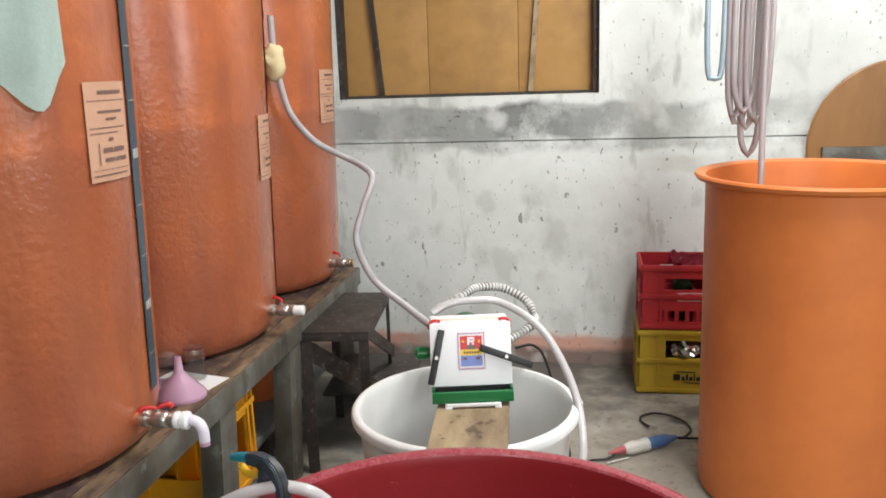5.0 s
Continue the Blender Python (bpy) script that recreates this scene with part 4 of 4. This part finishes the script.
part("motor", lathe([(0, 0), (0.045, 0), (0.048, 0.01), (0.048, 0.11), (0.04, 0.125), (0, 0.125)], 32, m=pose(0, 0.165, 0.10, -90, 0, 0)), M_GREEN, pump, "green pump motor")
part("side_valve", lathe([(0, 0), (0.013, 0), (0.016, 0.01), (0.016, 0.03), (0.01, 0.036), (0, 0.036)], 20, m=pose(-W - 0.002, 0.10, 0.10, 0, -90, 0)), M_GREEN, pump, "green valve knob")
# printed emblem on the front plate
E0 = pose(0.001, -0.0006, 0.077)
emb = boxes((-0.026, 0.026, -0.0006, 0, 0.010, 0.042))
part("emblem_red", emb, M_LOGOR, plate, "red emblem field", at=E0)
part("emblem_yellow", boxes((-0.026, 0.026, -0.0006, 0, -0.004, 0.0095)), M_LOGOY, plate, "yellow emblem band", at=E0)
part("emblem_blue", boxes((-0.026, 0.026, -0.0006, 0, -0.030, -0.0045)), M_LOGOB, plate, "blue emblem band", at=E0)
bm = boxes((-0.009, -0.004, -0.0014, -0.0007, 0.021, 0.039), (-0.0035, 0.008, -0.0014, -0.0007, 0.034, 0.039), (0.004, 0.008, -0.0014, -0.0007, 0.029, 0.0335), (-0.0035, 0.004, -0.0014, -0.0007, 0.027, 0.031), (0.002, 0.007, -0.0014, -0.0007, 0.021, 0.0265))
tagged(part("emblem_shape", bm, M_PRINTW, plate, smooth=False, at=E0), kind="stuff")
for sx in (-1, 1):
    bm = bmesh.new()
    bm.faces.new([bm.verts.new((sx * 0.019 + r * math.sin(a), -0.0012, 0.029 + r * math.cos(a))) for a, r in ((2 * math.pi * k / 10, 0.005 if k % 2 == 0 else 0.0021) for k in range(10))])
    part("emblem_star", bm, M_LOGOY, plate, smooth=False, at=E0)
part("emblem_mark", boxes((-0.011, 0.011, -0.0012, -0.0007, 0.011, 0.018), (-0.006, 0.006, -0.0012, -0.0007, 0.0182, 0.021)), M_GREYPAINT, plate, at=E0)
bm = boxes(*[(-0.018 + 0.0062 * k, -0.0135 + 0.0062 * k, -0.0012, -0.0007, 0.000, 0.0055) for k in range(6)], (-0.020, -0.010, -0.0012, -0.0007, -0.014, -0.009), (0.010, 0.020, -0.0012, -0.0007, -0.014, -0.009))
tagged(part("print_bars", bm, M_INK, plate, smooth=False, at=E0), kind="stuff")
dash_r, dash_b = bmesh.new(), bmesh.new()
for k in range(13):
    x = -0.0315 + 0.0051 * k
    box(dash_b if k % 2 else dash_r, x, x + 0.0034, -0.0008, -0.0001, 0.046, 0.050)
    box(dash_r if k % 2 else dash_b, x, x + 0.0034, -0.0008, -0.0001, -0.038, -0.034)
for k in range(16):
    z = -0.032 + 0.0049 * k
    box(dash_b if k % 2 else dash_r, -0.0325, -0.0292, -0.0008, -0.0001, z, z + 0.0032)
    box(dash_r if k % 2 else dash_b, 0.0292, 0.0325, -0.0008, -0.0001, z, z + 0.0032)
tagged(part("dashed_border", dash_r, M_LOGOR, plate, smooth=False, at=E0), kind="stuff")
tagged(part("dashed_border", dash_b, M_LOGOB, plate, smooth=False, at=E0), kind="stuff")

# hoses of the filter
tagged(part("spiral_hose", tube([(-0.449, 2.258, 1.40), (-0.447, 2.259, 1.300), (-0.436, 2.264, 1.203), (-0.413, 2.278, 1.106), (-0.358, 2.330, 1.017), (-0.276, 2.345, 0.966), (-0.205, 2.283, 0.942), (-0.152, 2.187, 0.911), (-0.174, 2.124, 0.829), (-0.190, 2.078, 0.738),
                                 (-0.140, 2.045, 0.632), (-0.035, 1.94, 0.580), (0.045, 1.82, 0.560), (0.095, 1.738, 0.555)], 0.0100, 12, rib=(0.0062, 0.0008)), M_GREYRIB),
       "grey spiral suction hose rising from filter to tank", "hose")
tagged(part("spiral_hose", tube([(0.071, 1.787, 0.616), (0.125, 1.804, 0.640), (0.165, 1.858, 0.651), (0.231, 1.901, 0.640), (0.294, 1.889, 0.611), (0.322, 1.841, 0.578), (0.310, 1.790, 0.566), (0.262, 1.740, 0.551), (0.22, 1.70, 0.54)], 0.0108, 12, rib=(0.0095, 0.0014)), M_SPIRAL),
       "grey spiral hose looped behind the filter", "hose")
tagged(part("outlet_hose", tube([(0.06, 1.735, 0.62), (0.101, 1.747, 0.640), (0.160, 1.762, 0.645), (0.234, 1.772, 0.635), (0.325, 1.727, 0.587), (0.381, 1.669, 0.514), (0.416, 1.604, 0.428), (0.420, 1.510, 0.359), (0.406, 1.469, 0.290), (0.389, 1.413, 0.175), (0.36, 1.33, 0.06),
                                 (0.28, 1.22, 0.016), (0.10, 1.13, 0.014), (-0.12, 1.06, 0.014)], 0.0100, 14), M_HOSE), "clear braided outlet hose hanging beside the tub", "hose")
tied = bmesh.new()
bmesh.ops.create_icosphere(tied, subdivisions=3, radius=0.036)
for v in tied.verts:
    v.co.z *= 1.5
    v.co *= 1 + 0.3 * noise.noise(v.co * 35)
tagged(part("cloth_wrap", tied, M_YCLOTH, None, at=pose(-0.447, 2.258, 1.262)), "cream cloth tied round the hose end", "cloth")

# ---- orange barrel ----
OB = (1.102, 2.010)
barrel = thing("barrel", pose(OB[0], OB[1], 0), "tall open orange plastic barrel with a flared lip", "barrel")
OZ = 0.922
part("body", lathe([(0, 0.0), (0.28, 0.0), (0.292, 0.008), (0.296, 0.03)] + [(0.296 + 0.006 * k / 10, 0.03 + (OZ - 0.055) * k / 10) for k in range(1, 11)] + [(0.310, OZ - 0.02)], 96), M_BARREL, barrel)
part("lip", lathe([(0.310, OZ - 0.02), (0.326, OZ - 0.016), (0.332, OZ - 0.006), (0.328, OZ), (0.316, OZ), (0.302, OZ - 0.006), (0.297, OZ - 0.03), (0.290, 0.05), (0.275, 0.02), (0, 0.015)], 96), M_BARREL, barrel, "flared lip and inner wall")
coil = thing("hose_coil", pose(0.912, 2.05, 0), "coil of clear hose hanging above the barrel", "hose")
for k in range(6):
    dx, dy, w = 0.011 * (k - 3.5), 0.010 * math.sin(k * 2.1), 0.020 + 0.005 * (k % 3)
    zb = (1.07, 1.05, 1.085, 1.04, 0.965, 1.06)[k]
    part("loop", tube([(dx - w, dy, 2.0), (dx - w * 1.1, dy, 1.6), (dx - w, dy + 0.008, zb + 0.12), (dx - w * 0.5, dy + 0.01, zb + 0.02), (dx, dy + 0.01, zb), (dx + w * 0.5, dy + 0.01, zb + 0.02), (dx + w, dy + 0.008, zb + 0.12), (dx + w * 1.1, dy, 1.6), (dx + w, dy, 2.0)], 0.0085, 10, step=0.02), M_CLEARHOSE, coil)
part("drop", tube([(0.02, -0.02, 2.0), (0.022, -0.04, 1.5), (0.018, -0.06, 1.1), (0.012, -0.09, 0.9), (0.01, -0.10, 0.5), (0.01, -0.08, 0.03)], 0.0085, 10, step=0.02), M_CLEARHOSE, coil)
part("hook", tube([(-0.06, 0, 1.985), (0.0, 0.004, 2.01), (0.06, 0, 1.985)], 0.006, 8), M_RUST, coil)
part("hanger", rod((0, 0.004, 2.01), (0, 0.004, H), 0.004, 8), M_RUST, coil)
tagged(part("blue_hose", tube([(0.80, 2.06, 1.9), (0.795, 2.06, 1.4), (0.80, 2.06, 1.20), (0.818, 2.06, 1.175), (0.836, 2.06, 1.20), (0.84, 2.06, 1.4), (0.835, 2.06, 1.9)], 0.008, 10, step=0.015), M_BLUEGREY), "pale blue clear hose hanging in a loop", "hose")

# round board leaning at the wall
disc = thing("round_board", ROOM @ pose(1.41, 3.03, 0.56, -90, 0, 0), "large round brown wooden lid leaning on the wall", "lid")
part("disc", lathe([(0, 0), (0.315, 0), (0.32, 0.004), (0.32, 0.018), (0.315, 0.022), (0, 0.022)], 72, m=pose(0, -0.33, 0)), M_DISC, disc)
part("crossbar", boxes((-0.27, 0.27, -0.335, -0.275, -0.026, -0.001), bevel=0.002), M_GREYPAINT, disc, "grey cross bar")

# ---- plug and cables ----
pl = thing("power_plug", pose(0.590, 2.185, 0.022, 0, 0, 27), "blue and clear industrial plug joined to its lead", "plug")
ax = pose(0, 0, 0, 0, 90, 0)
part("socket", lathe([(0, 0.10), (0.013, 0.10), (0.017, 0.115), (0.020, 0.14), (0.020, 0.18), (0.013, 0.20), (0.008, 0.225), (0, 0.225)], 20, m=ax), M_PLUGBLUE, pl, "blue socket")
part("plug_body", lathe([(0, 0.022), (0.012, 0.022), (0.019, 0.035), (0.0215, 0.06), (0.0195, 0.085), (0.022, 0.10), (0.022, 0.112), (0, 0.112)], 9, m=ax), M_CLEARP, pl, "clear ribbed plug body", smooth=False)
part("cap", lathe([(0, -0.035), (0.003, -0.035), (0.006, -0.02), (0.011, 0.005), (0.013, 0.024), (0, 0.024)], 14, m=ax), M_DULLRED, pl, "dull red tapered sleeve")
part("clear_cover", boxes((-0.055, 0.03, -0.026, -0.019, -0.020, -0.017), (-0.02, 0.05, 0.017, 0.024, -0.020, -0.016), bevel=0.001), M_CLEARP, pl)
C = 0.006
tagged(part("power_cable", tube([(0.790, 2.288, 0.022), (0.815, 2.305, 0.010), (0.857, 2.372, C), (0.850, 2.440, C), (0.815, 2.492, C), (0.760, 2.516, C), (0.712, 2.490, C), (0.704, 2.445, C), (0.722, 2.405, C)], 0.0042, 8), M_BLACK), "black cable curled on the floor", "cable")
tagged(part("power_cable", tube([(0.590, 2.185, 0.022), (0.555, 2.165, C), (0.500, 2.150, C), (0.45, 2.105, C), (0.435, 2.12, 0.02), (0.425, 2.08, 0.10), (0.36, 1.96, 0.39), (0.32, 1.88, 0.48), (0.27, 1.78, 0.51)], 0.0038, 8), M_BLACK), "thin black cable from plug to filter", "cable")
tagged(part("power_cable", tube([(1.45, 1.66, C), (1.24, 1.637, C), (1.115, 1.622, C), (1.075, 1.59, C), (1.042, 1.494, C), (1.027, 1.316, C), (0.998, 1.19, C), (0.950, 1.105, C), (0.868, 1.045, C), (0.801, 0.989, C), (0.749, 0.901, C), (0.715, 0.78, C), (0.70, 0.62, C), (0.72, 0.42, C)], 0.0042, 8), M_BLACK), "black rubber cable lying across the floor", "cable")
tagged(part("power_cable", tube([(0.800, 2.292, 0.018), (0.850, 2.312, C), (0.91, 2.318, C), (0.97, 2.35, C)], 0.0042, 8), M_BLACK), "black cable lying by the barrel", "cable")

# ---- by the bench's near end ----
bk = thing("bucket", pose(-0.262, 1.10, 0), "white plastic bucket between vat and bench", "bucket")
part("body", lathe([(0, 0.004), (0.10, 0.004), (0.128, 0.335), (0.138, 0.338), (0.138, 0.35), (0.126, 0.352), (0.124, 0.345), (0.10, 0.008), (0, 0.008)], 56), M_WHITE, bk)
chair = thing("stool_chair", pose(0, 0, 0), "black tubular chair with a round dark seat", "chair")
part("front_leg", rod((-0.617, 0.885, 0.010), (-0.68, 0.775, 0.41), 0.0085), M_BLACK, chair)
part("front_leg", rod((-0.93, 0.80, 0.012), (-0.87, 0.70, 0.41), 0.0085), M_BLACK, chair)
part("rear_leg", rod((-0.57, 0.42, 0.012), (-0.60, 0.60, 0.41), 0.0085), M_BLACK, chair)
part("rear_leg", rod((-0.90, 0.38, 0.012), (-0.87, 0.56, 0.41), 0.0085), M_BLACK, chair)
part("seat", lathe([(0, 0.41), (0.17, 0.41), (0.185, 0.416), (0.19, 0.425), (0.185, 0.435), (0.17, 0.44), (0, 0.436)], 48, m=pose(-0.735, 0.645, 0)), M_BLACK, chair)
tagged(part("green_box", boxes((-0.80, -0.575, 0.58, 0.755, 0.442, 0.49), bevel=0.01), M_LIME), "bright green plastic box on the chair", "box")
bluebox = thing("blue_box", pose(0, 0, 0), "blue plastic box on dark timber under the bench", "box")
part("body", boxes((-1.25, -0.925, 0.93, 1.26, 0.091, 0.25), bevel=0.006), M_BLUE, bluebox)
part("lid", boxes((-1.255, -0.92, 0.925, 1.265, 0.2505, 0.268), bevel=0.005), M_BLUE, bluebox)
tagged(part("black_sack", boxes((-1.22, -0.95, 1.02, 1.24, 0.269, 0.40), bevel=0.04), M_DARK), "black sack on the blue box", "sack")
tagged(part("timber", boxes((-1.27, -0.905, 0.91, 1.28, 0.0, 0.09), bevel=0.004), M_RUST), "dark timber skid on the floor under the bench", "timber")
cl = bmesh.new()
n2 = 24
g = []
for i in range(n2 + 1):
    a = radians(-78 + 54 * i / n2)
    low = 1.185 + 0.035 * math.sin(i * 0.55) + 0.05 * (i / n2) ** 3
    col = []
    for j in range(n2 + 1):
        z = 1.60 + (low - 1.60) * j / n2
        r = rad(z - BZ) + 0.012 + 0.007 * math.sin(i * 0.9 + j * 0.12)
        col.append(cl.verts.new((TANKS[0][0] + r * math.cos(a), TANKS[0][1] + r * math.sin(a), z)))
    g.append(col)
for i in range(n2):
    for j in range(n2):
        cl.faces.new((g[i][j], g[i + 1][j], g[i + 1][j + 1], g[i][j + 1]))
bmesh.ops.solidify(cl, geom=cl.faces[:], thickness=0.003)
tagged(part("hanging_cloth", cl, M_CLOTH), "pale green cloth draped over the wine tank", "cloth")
* * *
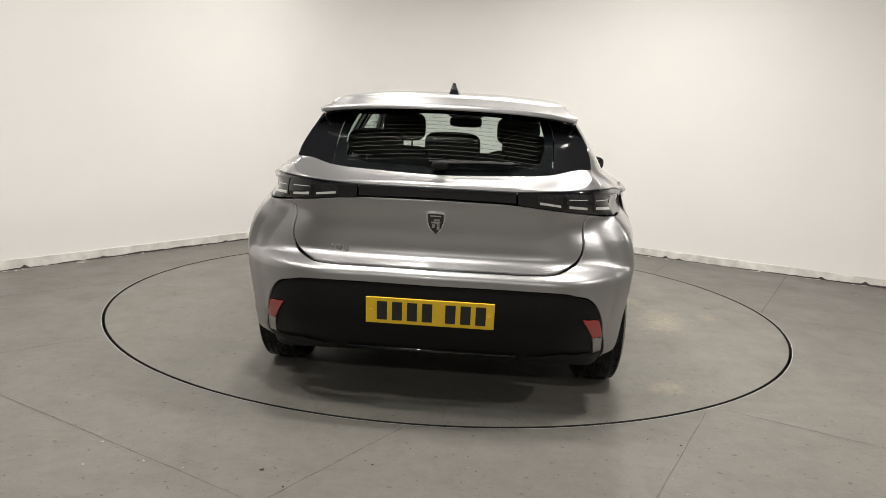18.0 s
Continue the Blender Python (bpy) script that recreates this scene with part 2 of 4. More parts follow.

The request »
From the entries above, copy every line containing the word "Python".

Task output »
Continue the Blender Python (bpy) script that recreates this scene with part 4 of 4. This part finishes the script.
Continue the Blender Python (bpy) script that recreates this scene with part 2 of 4. More parts follow.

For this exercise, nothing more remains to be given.